There are also a large number of pieces by De Visée for guitar, theorbo and lute in contemporary manuscript anthologies: Paris, Bibliothèque nationale, Res. F 844 (43 guitar pieces), Res. 1402 (5 guitar pieces), Vm7 6222 (6 guitar pieces), Vm7 6265 (48 theorbo pieces), and Res. 1106 (70 theorbo pieces). The large manuscript collection of Vaudry de Saizenay (1699), now in the Bibliotheque municipale, Besançon, contains no less than 137 pieces for lute and theorbo by De Visée, among which are four tombeaus dedicated to various musical personages of the day: Gallot, Tonty, Mouton, and Dubut. The Besançon manuscripts, Vm 6265, and Res. 1106 include arrangements by De Visée of pieces by such illustrious contemporaries as Lully ("Ouverture de la Grotte de Versailles", "Entrée d'Apollon","Entrée [i.e. Premier Air] des Espagnols" and "Chaconne des Harlequins" 2 ), A. Forqueray (“Venitienne” and "Muzette"), and François Couperin ("Les Sylvains")
De Visée's first printed book (1682) contains, in addition to a separate chaconne in F, eighsuites the last of which makes use of an "accord nouveau", or scordatura tuning of the guitar. The second book (1686) contains only four suites, plus five miscellaneous pieces: a Sarabande in A, a Sarabande and Menuet in A, and a Menuet in C. In the manuscript collections of guitar music, the pieces are generally not arranged in any particular order, and the compositions by De Visée are usually found scattered at random throughout these volumes. The manuscript sources often duplicate the published pieces, but also contain a great many pieces by De Visée which are not available in printed form. Many of these appear to be versions for guitar of theorbo pieces by De Visée, although it is difficult to know whether the arrangements were made by the composer himself.
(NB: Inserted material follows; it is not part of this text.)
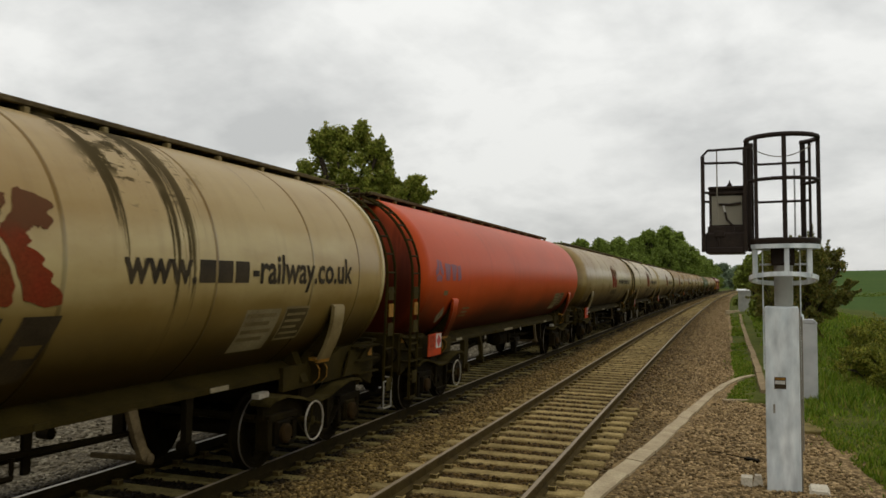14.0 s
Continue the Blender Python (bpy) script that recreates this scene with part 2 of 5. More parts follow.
# the sky's reflection is painted into the pale glass colour
M_WINDSCREEN = material("painted_sky_glass", (0.20, 0.23, 0.27), (0.12, 0.14, 0.17), 0.12, scale=2, amount=0.4, bump=0.0)
# pale dusty steel; skylight on the flange tops is painted into the colour
M_FLANGE = material("pale_flange_steel", (0.064, 0.048, 0.013), (0.022, 0.016, 0.003), 0.85, scale=4, amount=0.55, bump=0.3)
M_DOOR = material("pale_grey_door", (0.29, 0.265, 0.20), (0.20, 0.18, 0.135), 0.6, scale=4, amount=0.4, fine=4, bump=0.0)
M_LOZENGE = material("red_lozenge", (0.42, 0.02, 0.012), (0.25, 0.02, 0.012), 0.5, scale=5, amount=0.4, bump=0.0)
# M_SLEEPER darkened for the far track: the train's shade is in its colour
M_DARKSLEEPER = material("dark_sleeper", (0.22, 0.175, 0.065), (0.10, 0.076, 0.024), 0.85, scale=4, amount=0.6, fine=40, bump=0.4, vary=0.3)
M_PALE = material("pale_lettering", (0.68, 0.66, 0.6), (0.45, 0.42, 0.36), 0.5, scale=5, amount=0.4, bump=0.0)
M_TEAL = material("dark_blue_lettering", (0.15, 0.062, 0.10), (0.30, 0.060, 0.04), 0.5, scale=5, amount=0.4, bump=0.0)
M_MAROON = material("maroon_paint", (0.20, 0.046, 0.018), (0.13, 0.044, 0.018), 0.75, scale=1.5, amount=0.5, bump=0.05)
M_GOLD = material("gold_band_paint", (0.42, 0.20, 0.03), (0.26, 0.12, 0.025), 0.6, scale=2, amount=0.5, bump=0.05)
M_YELLOW = material("yellow_warning_paint", (0.66, 0.34, 0.015), (0.45, 0.24, 0.02), 0.6, scale=2, amount=0.4, bump=0.05)
M_ROOF = material("sooted_roof", (0.42, 0.26, 0.22), (0.20, 0.085, 0.06), 0.5, scale=1.2, amount=0.45, bump=0.1)
M_GLASSY = material("dark_window_glass", (0.01, 0.012, 0.014), (0.015, 0.016, 0.018), 0.08, scale=2, amount=0.3, bump=0.0)
M_GALV = material("galvanised_steel", (0.76, 0.78, 0.765), (0.50, 0.545, 0.55), 0.55, 0.1, scale=3.2, amount=0.5, fine=4.0, bump=0.0, stretch=(2.2, 2.2, 0.7))
M_CAGE = material("black_cage_paint", (0.021, 0.014, 0.011), (0.036, 0.025, 0.016), 0.55, scale=6, amount=0.4, bump=0.1)
M_BACK = material("grey_backplate", (0.26, 0.235, 0.18), (0.17, 0.15, 0.115), 0.6, scale=5, amount=0.5, bump=0.1)
M_RAIL = material("rusty_rail_web", (0.08, 0.054, 0.016), (0.045, 0.03, 0.009), 0.8, scale=5, amount=0.5, bump=0.25)
M_HEAD = material("polished_rail_head", (0.33, 0.262, 0.175), (0.19, 0.142, 0.084), 0.55, 0.45, scale=3, amount=0.4, bump=0.0)
# darker copy of M_RAIL for the far track's rails
M_DARKRAIL = material("dark_rail_web", (0.026, 0.018, 0.005), (0.014, 0.010, 0.003), 0.8, scale=5, amount=0.5, bump=0.25)
M_SLEEPER = material("weathered_sleeper", (0.37, 0.275, 0.115), (0.19, 0.136, 0.05), 0.85, scale=4, amount=0.55, fine=40, bump=0.4, vary=0.22)
M_CONC = material("pale_concrete", (0.46, 0.375, 0.235), (0.31, 0.24, 0.145), 0.8, scale=2.5, amount=0.5, fine=40, bump=0.25)
M_ROOFWHITE = material("white_roof_paint", (0.86, 0.86, 0.84), (0.7, 0.7, 0.68), 0.5, scale=3, amount=0.3, bump=0.0)
M_CABGREY = material("mid_grey_cabinet", (0.31, 0.305, 0.265), (0.25, 0.245, 0.21), 0.5, scale=3, amount=0.4, fine=3, bump=0.0)
M_CABINET = material("grey_cabinet_paint", (0.47, 0.47, 0.45), (0.38, 0.38, 0.36), 0.5, scale=3, amount=0.4, fine=3, bump=0.05)


def fade_upward(m, z0, z1, colour):
    """Grime over the upper part of a painted emblem, with a ragged lower edge."""
    n, k = m.node_tree.nodes, m.node_tree.links
    b = next(x for x in n if x.type == "BSDF_PRINCIPLED")
    under = b.inputs["Base Color"].links[0].from_socket
    tc, sep, nz = n.new("ShaderNodeTexCoord"), n.new("ShaderNodeSeparateXYZ"), n.new("ShaderNodeTexNoise")
    nz.inputs["Scale"].default_value, nz.inputs["Detail"].default_value = 2.5, 5
    k.new(tc.outputs["Object"], sep.inputs[0]); k.new(tc.outputs["Object"], nz.inputs["Vector"])
    add, mr, mix = n.new("ShaderNodeMath"), n.new("ShaderNodeMapRange"), n.new("ShaderNodeMix")
    mix.data_type = "RGBA"
    k.new(sep.outputs["Z"], add.inputs[0]); k.new(nz.outputs[0], add.inputs[1])
    mr.inputs[1].default_value, mr.inputs[2].default_value, mr.inputs[4].default_value = z0 + 0.5, z1 + 0.5, 0.85
    k.new(add.outputs[0], mr.inputs[0]); k.new(mr.outputs[0], mix.inputs[0])
    k.new(under, mix.inputs[6]); mix.inputs[7].default_value = (*colour, 1)
    k.new(mix.outputs[2], b.inputs["Base Color"])


fade_upward(M_LOGO, 2.45, 2.75, (0.10, 0.05, 0.022))


# ---- mesh helpers ----
def mesh_of(name, bm, *mats, smooth=35):
    me = bpy.data.meshes.new(name)
    bm.normal_update()
    bm.to_mesh(me)
    bm.free()
    for m in mats:
        me.materials.append(m)
    if smooth:
        me.shade_smooth()
        me.set_sharp_from_angle(angle=radians(smooth))
    return me


def raw_mesh(name, verts, faces, *mats):
    me = bpy.data.meshes.new(name)
    me.from_pydata([tuple(v) for v in verts], [], faces)
    for m in mats:
        me.materials.append(m)
    me.update()
    return me


MADE = {}


def leaf_mesh(name, v, f, mat):
    me = bpy.data.meshes.new(name)
    me.vertices.add(len(v)); me.vertices.foreach_set("co", v.astype(np.float32).ravel())
    me.loops.add(f.size); me.loops.foreach_set("vertex_index", f.astype(np.int32).ravel())
    me.polygons.add(len(f)); me.polygons.foreach_set("loop_start", (np.arange(len(f)) * f.shape[1]).astype(np.int32))
    me.update(calc_edges=True)
    me.validate()
    me.materials.append(mat)
    return me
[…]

The Grove music entry is somewhat similar (not surprising, as it was partially written by Strizich):
Visée, Robert de
(b ? c1655; d 1732–3). French guitarist, theorbo, lute and viol player and composer. He was possibly a pupil of Corbetta. He is first mentioned (as theorbist and guitarist) by Le Gallois in 1680, and about that time became a chamber musician to Louis XIV. In the dedication of his first guitar book (1682) he mentions that he was often called upon by the king to amuse the dauphin, and the diary of the Count of Dangeau from the year 1686 states that he regularly played the guitar at the king’s bedside in the evenings. Between 1694 and 1705 Visée frequently performed at the French court, particularly at the evening gatherings of Mme de Maintenon, with the flautists Descoteaux and Philibert, the harpsichordist Jean-Baptiste Buterne and the viol player Antoine Forqueray. In 1709 he was appointed to the post of singer in the royal chamber in recognition of his service to the court, in which he had not until then held a position. In 1719 he was formally appointed guitar teacher to the king, although he had actually been the king’s instructor since 1695; his son François succeeded him in this post in 1721. A letter of Jean Rousseau of 1688 indicates that Visée was a respected musician at Versailles and that he also played the viol.
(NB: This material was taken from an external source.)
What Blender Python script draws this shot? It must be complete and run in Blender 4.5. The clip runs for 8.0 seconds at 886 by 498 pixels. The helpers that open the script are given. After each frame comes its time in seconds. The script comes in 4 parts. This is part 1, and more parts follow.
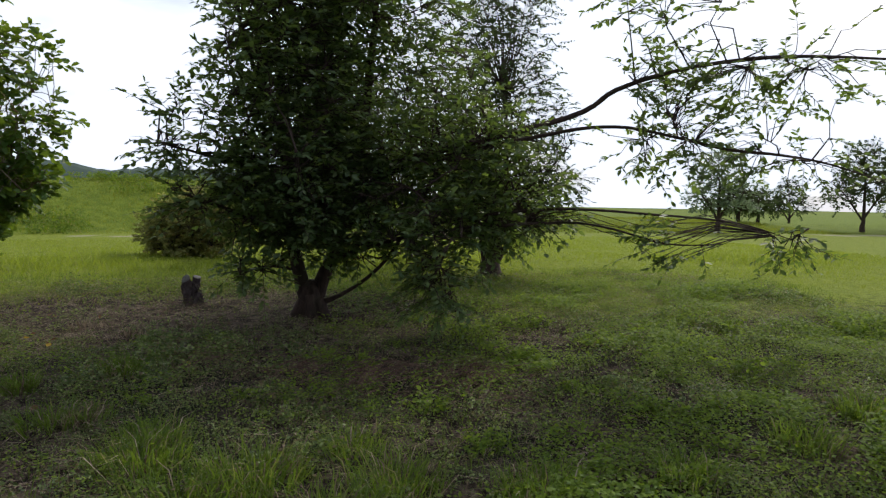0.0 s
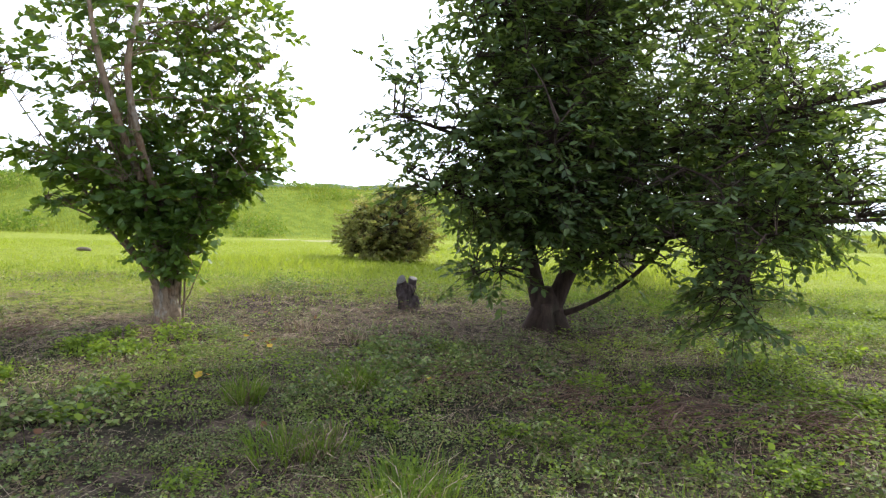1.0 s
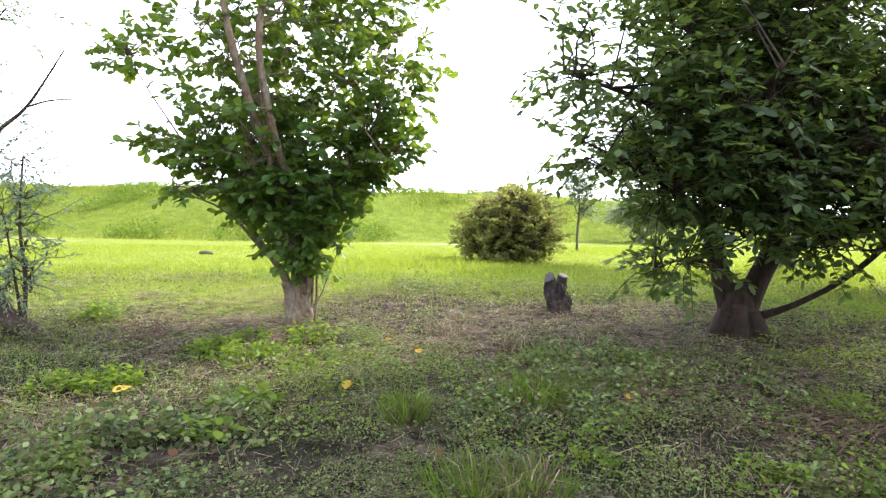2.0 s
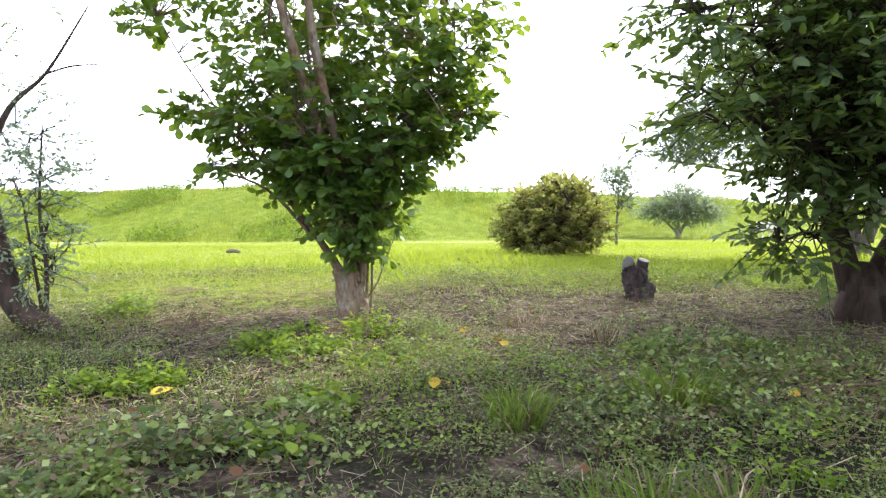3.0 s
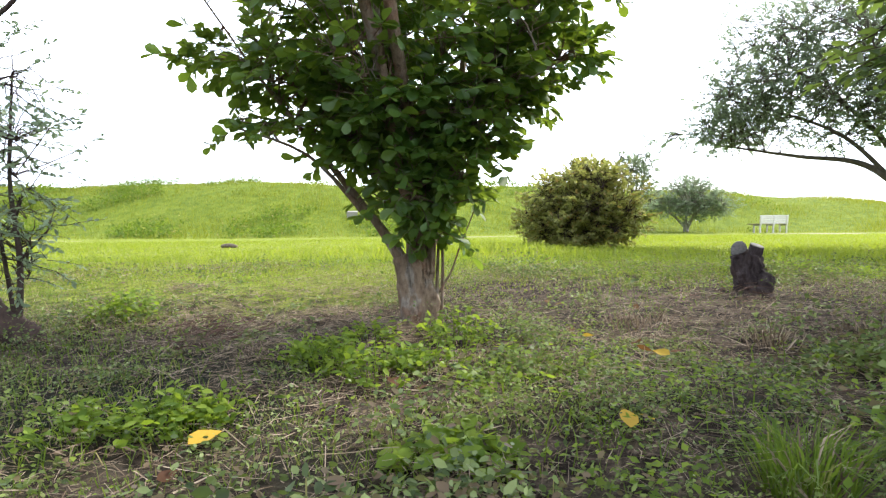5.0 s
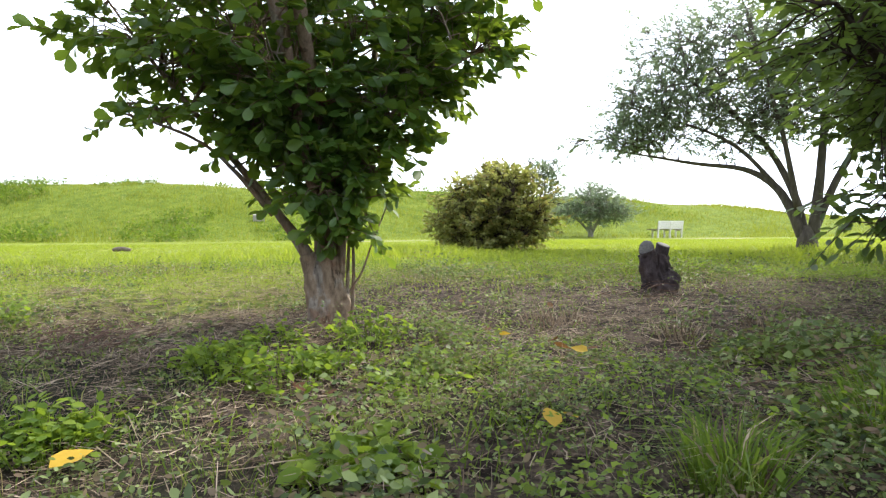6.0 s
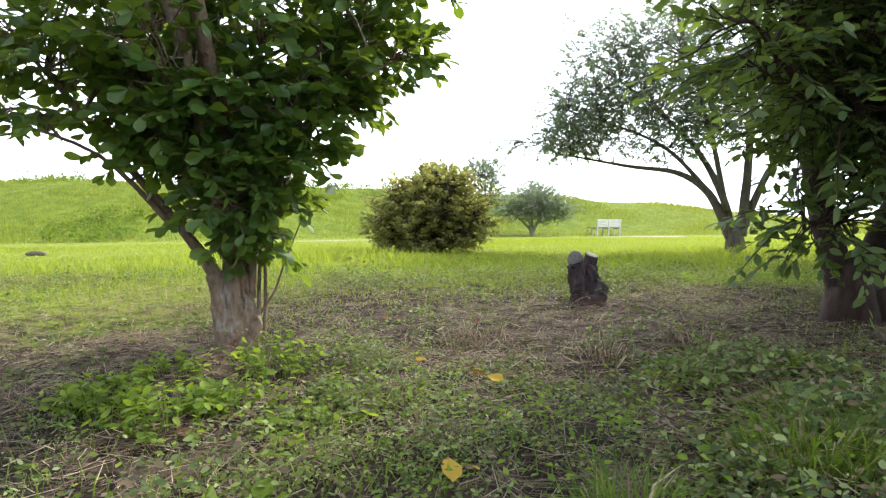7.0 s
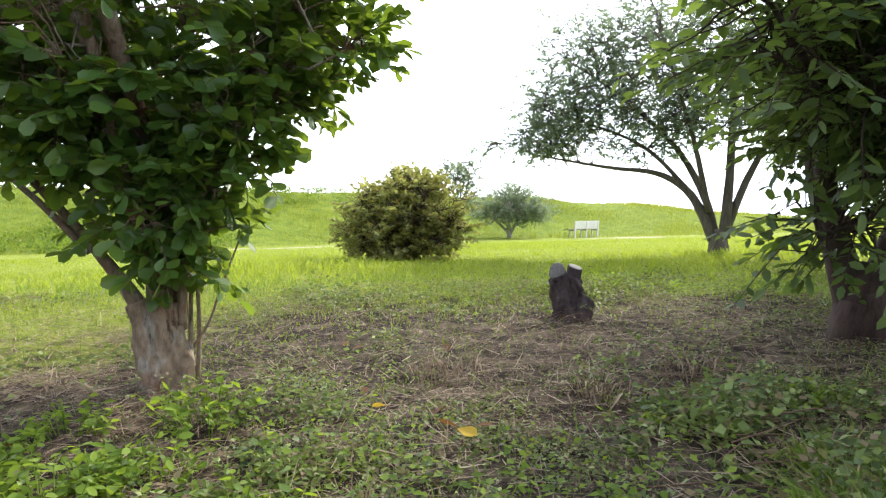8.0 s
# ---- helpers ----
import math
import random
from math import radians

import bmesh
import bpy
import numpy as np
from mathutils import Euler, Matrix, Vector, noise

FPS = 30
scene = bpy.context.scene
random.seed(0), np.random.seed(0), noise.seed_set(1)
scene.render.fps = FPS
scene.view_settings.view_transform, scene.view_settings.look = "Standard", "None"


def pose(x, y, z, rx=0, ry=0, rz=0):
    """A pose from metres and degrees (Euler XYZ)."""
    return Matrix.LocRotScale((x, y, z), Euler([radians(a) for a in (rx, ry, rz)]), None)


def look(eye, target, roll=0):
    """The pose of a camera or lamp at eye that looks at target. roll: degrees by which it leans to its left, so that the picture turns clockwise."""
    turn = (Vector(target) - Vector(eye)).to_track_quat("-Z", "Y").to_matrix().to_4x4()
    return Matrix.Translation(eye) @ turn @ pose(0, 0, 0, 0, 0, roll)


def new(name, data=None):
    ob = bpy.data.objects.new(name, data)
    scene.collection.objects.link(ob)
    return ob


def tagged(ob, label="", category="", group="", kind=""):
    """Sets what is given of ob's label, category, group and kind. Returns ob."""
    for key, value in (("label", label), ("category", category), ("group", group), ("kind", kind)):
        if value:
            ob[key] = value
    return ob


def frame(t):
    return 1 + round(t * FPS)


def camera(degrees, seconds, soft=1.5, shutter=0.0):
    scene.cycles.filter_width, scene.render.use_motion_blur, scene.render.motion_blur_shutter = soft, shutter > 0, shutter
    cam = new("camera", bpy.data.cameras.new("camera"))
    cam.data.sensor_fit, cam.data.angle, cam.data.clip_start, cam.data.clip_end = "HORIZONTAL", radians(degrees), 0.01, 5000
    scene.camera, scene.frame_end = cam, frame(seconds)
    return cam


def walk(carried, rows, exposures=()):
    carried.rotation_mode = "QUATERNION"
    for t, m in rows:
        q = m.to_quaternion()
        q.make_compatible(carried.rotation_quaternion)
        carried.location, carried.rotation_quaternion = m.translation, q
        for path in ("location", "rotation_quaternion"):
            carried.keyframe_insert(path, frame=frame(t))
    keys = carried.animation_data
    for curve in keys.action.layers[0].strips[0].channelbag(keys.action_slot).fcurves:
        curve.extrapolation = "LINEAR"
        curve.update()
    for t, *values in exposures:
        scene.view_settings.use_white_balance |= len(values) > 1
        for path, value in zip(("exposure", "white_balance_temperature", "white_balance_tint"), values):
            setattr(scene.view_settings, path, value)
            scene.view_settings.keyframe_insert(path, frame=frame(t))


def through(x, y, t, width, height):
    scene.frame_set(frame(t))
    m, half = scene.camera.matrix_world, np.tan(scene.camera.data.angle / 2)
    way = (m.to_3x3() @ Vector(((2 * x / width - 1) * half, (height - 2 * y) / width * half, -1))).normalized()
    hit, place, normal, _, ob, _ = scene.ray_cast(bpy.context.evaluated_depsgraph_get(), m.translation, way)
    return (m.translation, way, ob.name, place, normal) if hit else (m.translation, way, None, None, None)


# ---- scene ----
# Camera: a hand-held walk along a row of small trees, first high, then held lower.
cam = camera(70.0, 8.0, soft=1.3)
ROWS = [
    (0, -0.389, -0.867, 2.193, -3.20, -4.09, 1.04),
    (0.5, -1.007, -0.076, 2.065, 5.14, -3.67, 2.27),
    (1, -1.749, 0.926, 1.801, 11.36, -2.98, 1.85),
    (1.5, -2.315, 1.504, 1.654, 16.76, -2.71, 1.38),
    (2, -2.765, 1.898, 1.527, 20.05, -2.55, 0.80),
    (3.3, -3.919, 2.779, 1.190, 21.77, -2.28, -0.05),
    (3.5, -4.099, 2.927, 1.178, 21.64, -2.53, 0.41),
    (4, -4.506, 3.333, 1.108, 21.39, -2.45, 0.09),
    (4.2, -4.651, 3.396, 1.103, 21.23, -2.58, 0.06),
    (5.3, -5.148, 3.748, 0.986, 18.53, -2.14, -0.52),
    (5.5, -5.179, 3.829, 0.961, 16.88, -2.08, -0.12),
    (6, -5.133, 3.818, 0.960, 11.82, -1.85, -0.24),
    (6.5, -5.055, 3.878, 0.984, 8.54, -1.85, -0.33),
    (7, -4.968, 4.076, 1.115, 6.96, -2.28, -0.30),
    (7.5, -4.962, 4.427, 1.220, 5.88, -2.47, -0.56),
    (8, -4.953, 4.744, 1.198, 4.97, -2.11, -1.15),
]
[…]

Visée’s two published guitar books contain a total of 12 suites as well as several miscellaneous pieces. The longer suites generally begin with the usual allemande, courante, sarabande and gigue and end with lighter pieces such as the gavotte, minuet and bourrée. In the shorter suites there is no consistent order of movements. The Suite no.6 in C minor includes a beautiful tombeau dedicated to Corbetta. Visée’s guitar compositions are intended for a five-course instrument tuned a/a–d/d′–g/g–b/b–e′. Exploiting the instrument’s resources to the fullest extent, they constitute along with the later works of Corbetta the apex of the French Baroque guitar literature. Visée’s works for Baroque lute and theorbo comprise the same types of dance pieces as are found in his guitar music and often duplicate the guitar works, although it is difficult to determine for which instrument the original versions were written. The fact that a substantial number of theorbo works survives in manuscript sources shows the regard in which Visée was held. Though they lack character pieces and Italian influence, they reveal him as a fitting partner for his colleagues Marin Marais and François Couperin. These pieces also include various tombeaux as well as arrangements of pieces by Lully, Marais, Forqueray and François Couperin.
It seems likely that de Visée could play the gamba, but there is no evidence that he wrote for it. Perhaps, as an associate of Forqueroy, there was no call on him to do so.